Osmar Fernández

Personal information
- Full name: Osmar Fernández
- Date of birth: 20 February 2000 (age 26)
- Place of birth: Carapeguá, Paraguay
- Height: 1.80 m (5 ft 11 in)
- Position: Forward

Team information
- Current team: Daquilema

Youth career
- Sol de América

Senior career*
- Years: Team / Apps / (Gls)
- 2018–2020: Sol de América / 14 / (1)
- 2021–2022: Atlético Colegiales
- 2022: Crucero del Norte / 17 / (2)
- 2023: Atlético Colegiales / 16 / (3)
- 2023–2025: Daquilema
- 2025–2026: Delfín SC / 15 / (1)
- 2026–: Daquilema / 0 / (0)

= Osmar Fernández =

Paraguayan footballer (born 2000)

Osmar Fernández (born 20 February 2000) is a Paraguayan footballer who plays as a forward for Ecuadorian club Daquilema.

==Career==
===Club career===
Fernández is a product of Club Sol de América. He got his professional debut for the club in the Paraguayan Primera División on 8 December 2018, when he was in the starting lineup against General Díaz. In the following season, Fernández played 13 league games for América and scored one goal. In the 2020 season, Fernández played for the clubs U-23 team and was only on the bench for one Paraguayan Primera División.

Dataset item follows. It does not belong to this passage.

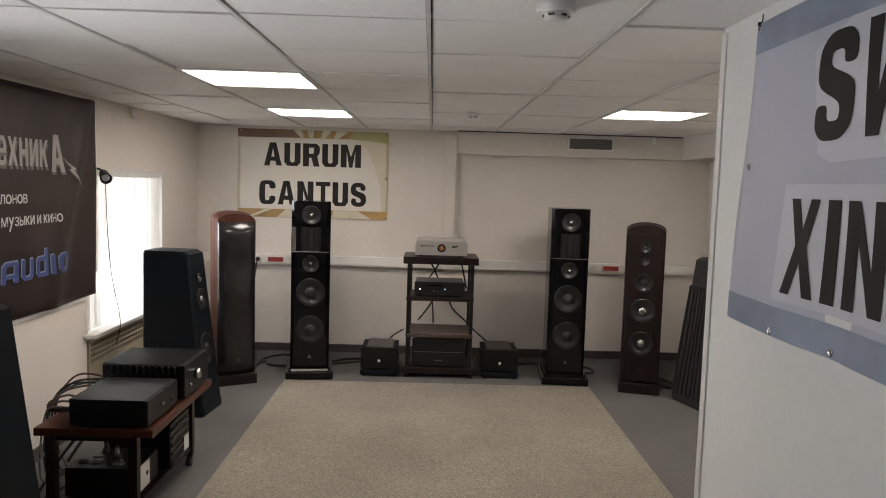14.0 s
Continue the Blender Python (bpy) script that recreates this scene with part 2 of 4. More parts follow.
def thing(name, x, y, z, yaw, label, category, group=""):
    ob = new(name)
    ob.empty_display_size = 0.1
    ob.matrix_basis = pose(x * U, y * U, z * U, 0, 0, yaw)
    return tagged(ob, label, category, group)


def box(bm, x0, x1, y0, y1, z0, z1, b=0.0, index=0):
    m = Matrix.LocRotScale(((x0 + x1) / 2, (y0 + y1) / 2, (z0 + z1) / 2), None, (abs(x1 - x0), abs(y1 - y0), abs(z1 - z0)))
    vs = bmesh.ops.create_cube(bm, size=1, matrix=m)["verts"]
    fs = {f for v in vs for f in v.link_faces}
    for f in fs:
        f.material_index = index
    if b:
        es = list({e for v in vs for e in v.link_edges})
        bmesh.ops.bevel(bm, geom=es, offset=b, segments=2, affect="EDGES", profile=0.6)
    return bm


def one(x0, x1, y0, y1, z0, z1, b=0.0):
    return box(bm_new(), x0, x1, y0, y1, z0, z1, b)


def loft(bm, rings, index=0, smooth=False):
    """Closed skin through rings of equally many points."""
    rows = [[bm.verts.new(p) for p in ring] for ring in rings]
    n = len(rows[0])
    for a, b in zip(rows, rows[1:]):
        for i in range(n):
            f = bm.faces.new((a[i], a[(i + 1) % n], b[(i + 1) % n], b[i]))
            f.smooth, f.material_index = smooth, index
    for ring in (rows[0][::-1], rows[-1]):
        bm.faces.new(ring).material_index = index
    bmesh.ops.recalc_face_normals(bm, faces=bm.faces[:])
    return bm


def lathe(bm, profile, m=Matrix(), n=32, index=0, smooth=True):
    """Turns (radius, height) pairs round local z, then places them by m."""
    rings = []
    for r, h in profile:
        rings.append([bm.verts.new(m @ Vector((r * math.cos(2 * math.pi * i / n), r * math.sin(2 * math.pi * i / n), h))) for i in range(n)])
    for a, b in zip(rings, rings[1:]):
        for i in range(n):
            f = bm.faces.new((a[i], a[(i + 1) % n], b[(i + 1) % n], b[i]))
            f.smooth, f.material_index = smooth, index
    for ring in (rings[0][::-1], rings[-1]):
        bm.faces.new(ring).material_index = index
    bmesh.ops.recalc_face_normals(bm, faces=bm.faces[:])
    return bm


def tube(bm, pts, r=0.006, n=8, index=0):
    """A smooth round cable through the points."""
    pts = [Vector(p) for p in pts]
    fine = []
    for i in range(len(pts) - 1):
        p0, p1, p2, p3 = pts[max(i - 1, 0)], pts[i], pts[i + 1], pts[min(i + 2, len(pts) - 1)]
        for k in range(6):
            t = k / 6
            fine.append(0.5 * ((2 * p1) + (p2 - p0) * t + (2 * p0 - 5 * p1 + 4 * p2 - p3) * t * t + (3 * p1 - p0 - 3 * p2 + p3) * t ** 3))
    fine.append(pts[-1])
    rings = []
    for i, p in enumerate(fine):
        d = (fine[min(i + 1, len(fine) - 1)] - fine[max(i - 1, 0)]).normalized()
        side = d.cross(Vector((0, 0, 1)) if abs(d.z) < 0.9 else Vector((0, 1, 0))).normalized()
        up = side.cross(d)
        rings.append([p + r * (math.cos(2 * math.pi * k / n) * side + math.sin(2 * math.pi * k / n) * up) for k in range(n)])
    return loft(bm, rings, index, True)


FRONT = Matrix.Rotation(radians(90), 4, "X")  # turns local z to -y


def front(x, y, z):
    return Matrix.Translation((x, y, z)) @ FRONT


def plate(bm, outline, y0, y1, index=0):
    """An outline of (x, z) pairs given thickness along y."""
    return loft(bm, [[(x, y0, z) for x, z in outline], [(x, y1, z) for x, z in outline]], index)


# ---- structure ----
XL, XR, YB, YN, HC = -2.045, 2.48, 8.1, -1.6, 1.995
PX, PY = 0.86, 3.69  # partition face and its far end


def wall(name, boxes, material=PAINT):
    bm = bm_new()
    for b in boxes:
        box(bm, *b)
    return part(name, bm, material, kind="structure")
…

In 2021, Fernández joined Paraguayan División Intermedia side Atlético Colegiales. In June 2022, Fernández joined Argentine side Crucero del Norte.

Ahead of the 2023 season, Fernández returned to Colegiales. Later in 2023, he signed for Ecuadorian side Daquilema FC.

In June 2025, Fernández joined Ecuadorian Serie A side Delfín SC.